Nvidia Yan Wang, Wenjie Luo, Junjie Bai, Yulong Cao, Tong Che, Ke Chen, Yuxiao Chen, Jenna Diamond, Yifan Ding, Wenhao Ding, Liang Feng, Greg Heinrich, Jack Huang, Peter Karkus, Boyi Li, Pin-Zu Li, Tsung-Yi Lin, Dong-Yun Liu, Ming-Yu Liu, Langechuan Liu, Zhijian Liu, Jason Lu, Yu Mao, Pavlo Molchanov, Lindsey Pavao, Zhenghao Peng, Michael Ranzinger, E. Schmerling, Shida Shen, Yunfei Shi, et al.
NVIDIA Corporation
arXiv.org (2025)
MM Reasoning RL Agent

📝 Paper Summary

End-to-End Autonomous Driving Vision-Language-Action (VLA) Models Safety-Critical Planning
Alpamayo-R1 improves autonomous driving safety in rare scenarios by integrating a vision-language model with a diffusion-based trajectory planner, using reinforcement learning to align explicit causal reasoning with physical actions.
Core Problem
Current end-to-end driving models are brittle in rare, safety-critical scenarios because they map pixels directly to actions without causal understanding, while existing reasoning models produce free-form text that is often disconnected from the actual driving trajectory.
Why it matters:
  • Safety-critical 'long-tail' events (rare, complex scenarios) remain the primary bottleneck for deploying Level 4 autonomous vehicles
  • Purely imitation-based models lack interpretability, making it impossible to verify why a vehicle made a specific dangerous decision
  • Existing VLAs treat reasoning as an NLP task, ignoring the structural constraints of driving (lane geometry, dynamics), leading to hallucinations
Concrete Example: In a scenario with a broken-down vehicle blocking a lane with a solid line, a standard model might freeze or erratically swerve.

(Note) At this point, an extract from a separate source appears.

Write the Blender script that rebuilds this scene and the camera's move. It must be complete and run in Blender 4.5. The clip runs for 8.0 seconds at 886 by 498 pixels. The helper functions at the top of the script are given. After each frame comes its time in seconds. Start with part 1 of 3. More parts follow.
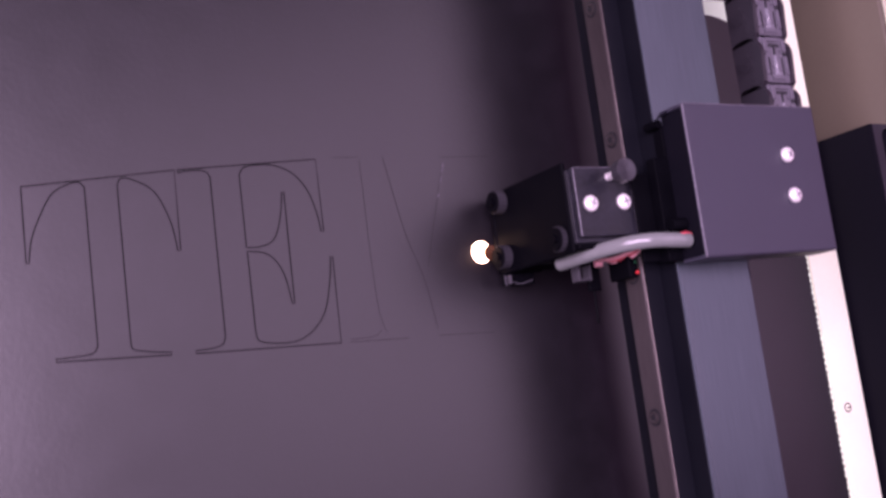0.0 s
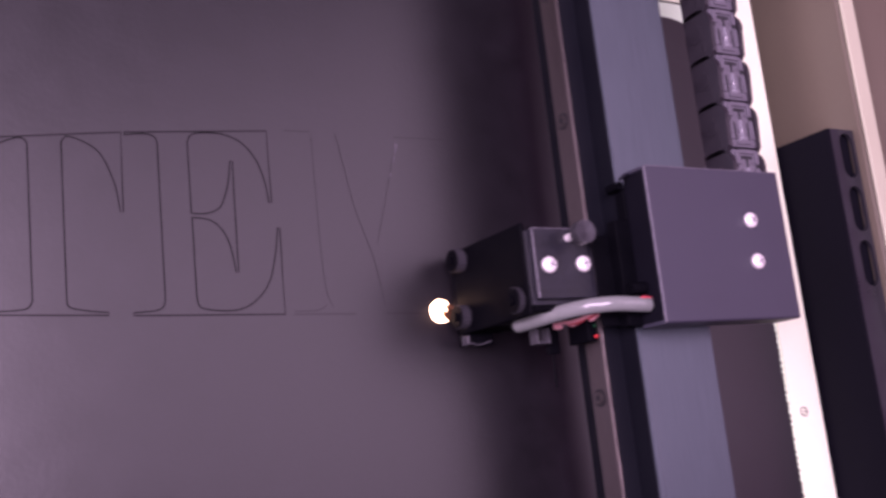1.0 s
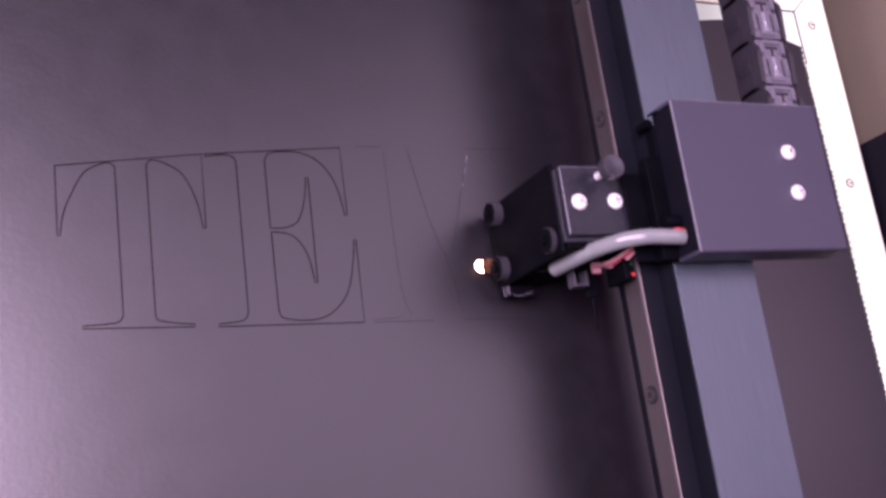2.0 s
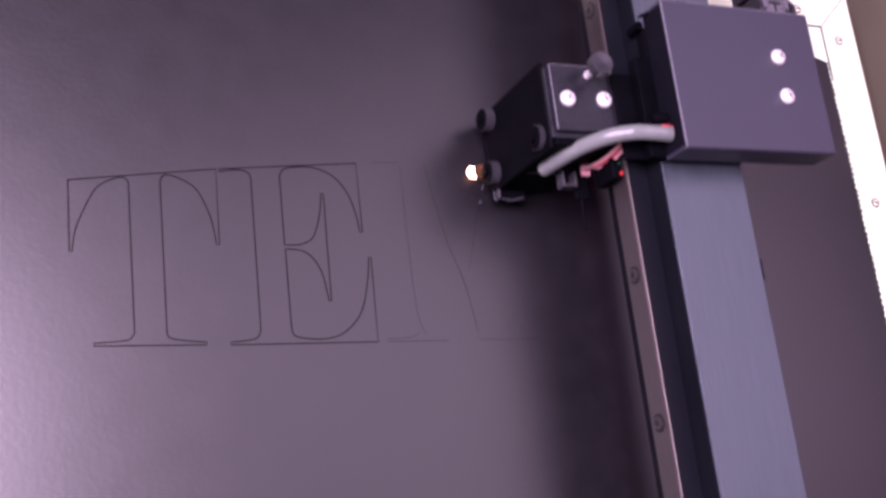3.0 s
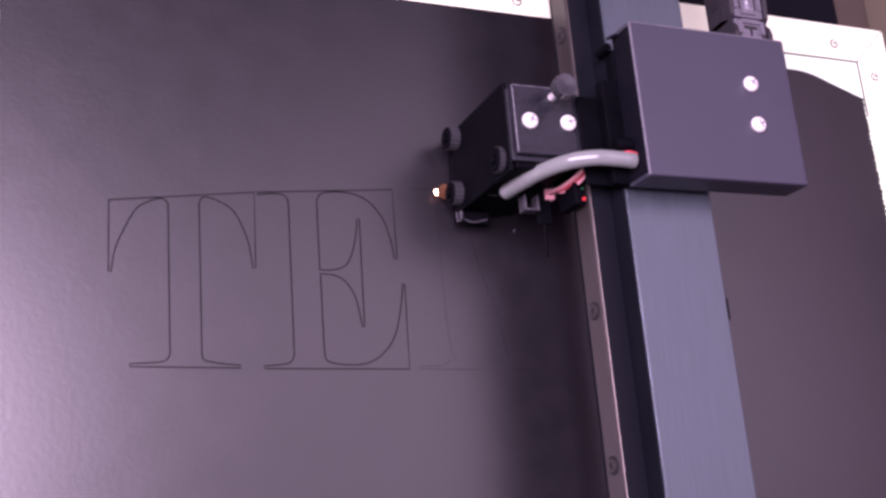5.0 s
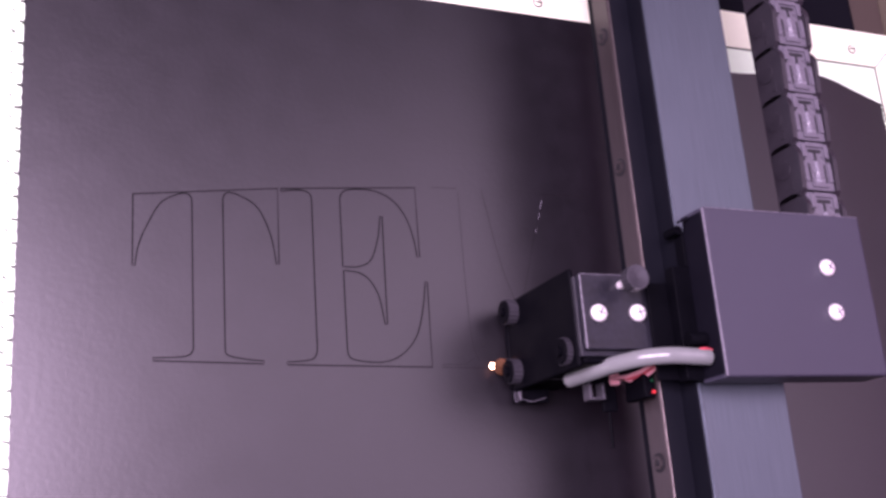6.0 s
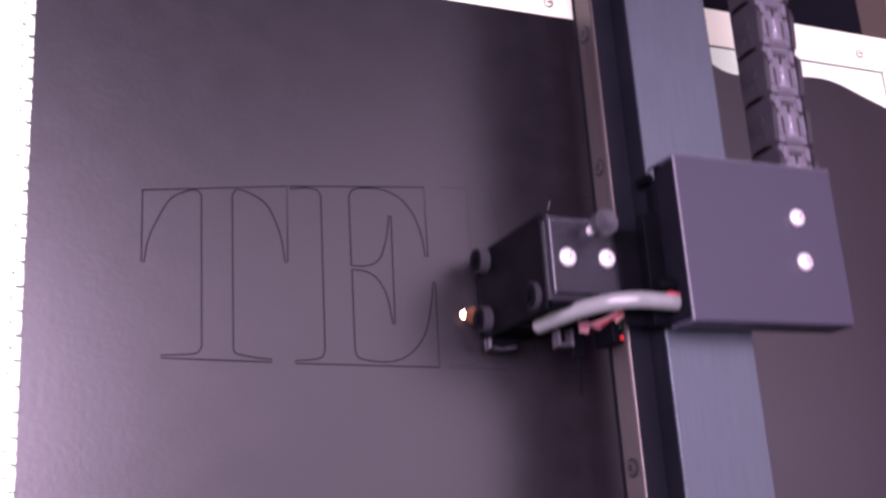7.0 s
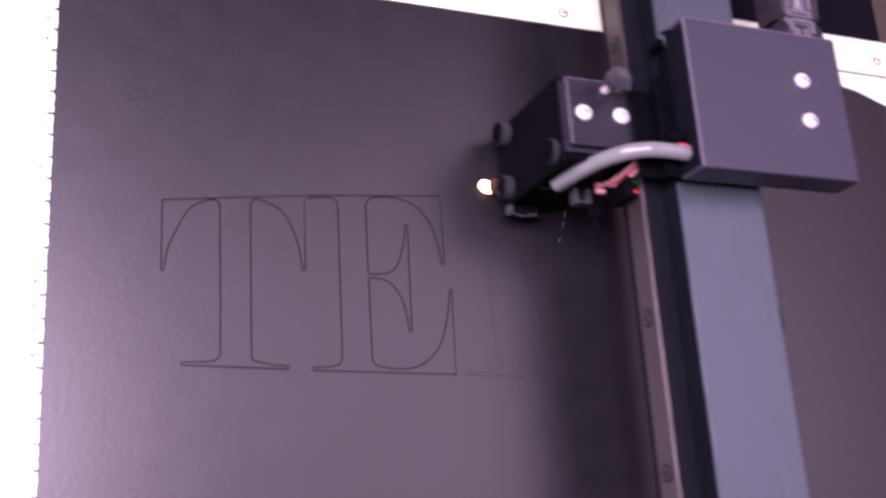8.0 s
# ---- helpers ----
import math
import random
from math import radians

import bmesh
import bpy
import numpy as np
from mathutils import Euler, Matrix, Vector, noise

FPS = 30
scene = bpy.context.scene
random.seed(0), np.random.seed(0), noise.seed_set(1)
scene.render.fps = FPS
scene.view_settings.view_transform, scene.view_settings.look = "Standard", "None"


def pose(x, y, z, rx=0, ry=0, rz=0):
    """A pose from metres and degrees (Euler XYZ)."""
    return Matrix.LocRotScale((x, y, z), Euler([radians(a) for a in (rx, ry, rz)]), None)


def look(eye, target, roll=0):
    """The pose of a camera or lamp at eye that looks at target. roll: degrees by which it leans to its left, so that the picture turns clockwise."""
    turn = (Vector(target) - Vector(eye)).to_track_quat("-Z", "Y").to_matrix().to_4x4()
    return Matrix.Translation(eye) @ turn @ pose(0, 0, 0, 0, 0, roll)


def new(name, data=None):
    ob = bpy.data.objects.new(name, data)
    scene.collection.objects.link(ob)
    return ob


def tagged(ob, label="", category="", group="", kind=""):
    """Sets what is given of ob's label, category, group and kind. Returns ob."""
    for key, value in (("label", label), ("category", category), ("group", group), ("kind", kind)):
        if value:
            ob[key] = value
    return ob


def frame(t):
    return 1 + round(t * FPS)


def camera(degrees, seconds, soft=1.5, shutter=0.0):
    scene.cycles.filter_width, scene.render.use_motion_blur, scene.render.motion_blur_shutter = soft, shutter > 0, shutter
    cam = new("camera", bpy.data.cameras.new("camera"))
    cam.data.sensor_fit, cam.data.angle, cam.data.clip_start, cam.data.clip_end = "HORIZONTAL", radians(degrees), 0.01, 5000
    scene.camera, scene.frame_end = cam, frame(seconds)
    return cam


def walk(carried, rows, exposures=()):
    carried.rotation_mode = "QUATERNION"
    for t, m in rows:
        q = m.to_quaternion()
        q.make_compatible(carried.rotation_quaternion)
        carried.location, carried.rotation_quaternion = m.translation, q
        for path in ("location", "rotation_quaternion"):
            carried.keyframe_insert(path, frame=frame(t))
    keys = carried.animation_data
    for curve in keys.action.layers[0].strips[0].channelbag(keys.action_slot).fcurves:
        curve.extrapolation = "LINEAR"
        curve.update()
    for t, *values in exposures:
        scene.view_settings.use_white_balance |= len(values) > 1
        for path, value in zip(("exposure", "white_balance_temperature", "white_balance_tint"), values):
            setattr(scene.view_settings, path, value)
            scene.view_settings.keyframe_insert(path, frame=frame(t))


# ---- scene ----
# Units: metres. The card lies at z = 0, the gantry beam runs along y.
cam = camera(47.0, 8.0, soft=2.9, shutter=0.5)
walk(cam, [
    (0, pose(-0.0464, -0.0962, 0.3942, 12.18, -27.91, -8.29)),
    (0.2, pose(-0.0456, -0.1151, 0.3922, 13.33, -28.07, -7.51)),
    (0.5, pose(-0.0494, -0.1266, 0.3906, 12.99, -29.02, -6.13)),
    (0.7, pose(-0.0430, -0.1264, 0.3975, 12.82, -29.14, -5.99)),
    (0.9, pose(-0.0341, -0.1263, 0.3946, 13.76, -29.33, -6.92)),
    (1, pose(-0.0315, -0.1303, 0.3926, 14.58, -28.98, -6.91)),
    (1.2, pose(-0.0256, -0.1420, 0.4091, 16.06, -24.41, -7.75)),
    (1.4, pose(-0.0312, -0.1482, 0.4048, 17.16, -23.47, -8.48)),
    (1.5, pose(-0.0339, -0.1579, 0.4009, 17.91, -22.77, -8.66)),
    (1.7, pose(-0.0324, -0.1563, 0.3978, 17.25, -22.85, -8.26)),
    (2, pose(-0.0238, -0.1542, 0.3982, 18.29, -22.64, -8.24)),
    (2.2, pose(-0.0198, -0.1482, 0.3956, 17.44, -22.73, -7.91)),
    (3.3, pose(-0.0211, -0.1402, 0.3951, 17.60, -21.89, -6.09)),
    (3.5, pose(-0.0265, -0.1353, 0.3939, 17.12, -22.47, -5.54)),
    (4, pose(-0.0261, -0.1431, 0.3909, 18.32, -22.19, -5.77)),
    (4.2, pose(-0.0296, -0.1365, 0.3924, 17.24, -22.30, -5.20)),
    (4.3, pose(-0.0303, -0.1361, 0.3917, 17.37, -22.30, -5.16)),
    (4.5, pose(-0.0292, -0.1344, 0.3940, 17.14, -22.23, -5.10)),
    (4.7, pose(-0.0282, -0.1343, 0.3959, 17.28, -21.95, -5.06)),
    (5.8, pose(-0.0323, -0.1358, 0.3930, 17.16, -21.57, -4.29)),
    (5.9, pose(-0.0309, -0.1428, 0.3908, 18.28, -21.16, -4.66)),
    (6, pose(-0.0371, -0.1421, 0.3880, 18.27, -21.86, -4.56)),
    (6.2, pose(-0.0364, -0.1387, 0.3884, 17.37, -21.63, -4.07)),
    (6.3, pose(-0.0361, -0.1308, 0.3908, 16.00, -21.68, -3.65)),
    (6.5, pose(-0.0386, -0.1347, 0.3891, 16.66, -22.09, -3.87)),
    (6.8, pose(-0.0462, -0.1382, 0.3853, 17.64, -22.96, -4.11)),
    (7, pose(-0.0429, -0.1381, 0.3863, 17.50, -22.47, -3.77)),
    (7.2, pose(-0.0403, -0.1367, 0.3887, 17.39, -22.05, -3.99)),
    (7.3, pose(-0.0394, -0.1371, 0.3894, 17.33, -21.98, -3.94)),
    (7.5, pose(-0.0406, -0.1323, 0.3931, 16.44, -21.77, -3.46)),
    (7.7, pose(-0.0423, -0.1403, 0.3885, 17.67, -21.69, -3.93)),
    (7.8, pose(-0.0420, -0.1389, 0.3890, 17.38, -21.39, -3.69)),
    (8, pose(-0.0410, -0.1424, 0.3892, 18.36, -21.11, -3.67)),
], [(0, -0.34, 6350, 18), (0.5, -0.10, 6400, 20), (0.7, 0.12, 6650, 22), (0.9, 0.05, 6620, 23), (1.0, -0.25, 6480, 17), (1.2, 0.0, 6400, 12), (1.6, 0.05, 6420, 12.5), (2.2, 0.04, 6350, 11), (8, 0.04, 6340, 10.5)])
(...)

Alpamayo-R1 generates a trace: 'Obstacle blocking lane -> Oncoming lane clear -> Safe to cross solid line' and outputs a trajectory that smoothly circumvents the obstacle.
Key Novelty
Causally-Grounded Reasoning VLA
  • Chain of Causation (CoC): A structured data format that forces the model to link observations (e.g., 'pedestrian stepping out') directly to reasoning ('must yield') and actionable decisions, rather than generating loose narratives
  • Reasoning-Action Alignment via RL: Uses reinforcement learning not just for the action, but to reward the reasoning process itself, ensuring the generated explanation actually supports and improves the physical trajectory
Architecture
Architecture Figure Figure 1
End-to-end architecture of Alpamayo-R1.
Evaluation Highlights
  • +12% improvement in planning accuracy on challenging cases compared to a trajectory-only baseline
  • 35% reduction in close encounter rate (safety metric) in closed-loop simulation
  • RL post-training improves reasoning quality by 45% and reasoning-action consistency by 37%
Breakthrough Assessment
9/10
Significant step forward in 'System 2' thinking for driving. Successfully bridges the gap between high-level language reasoning and low-level control with tangible safety gains and real-time performance.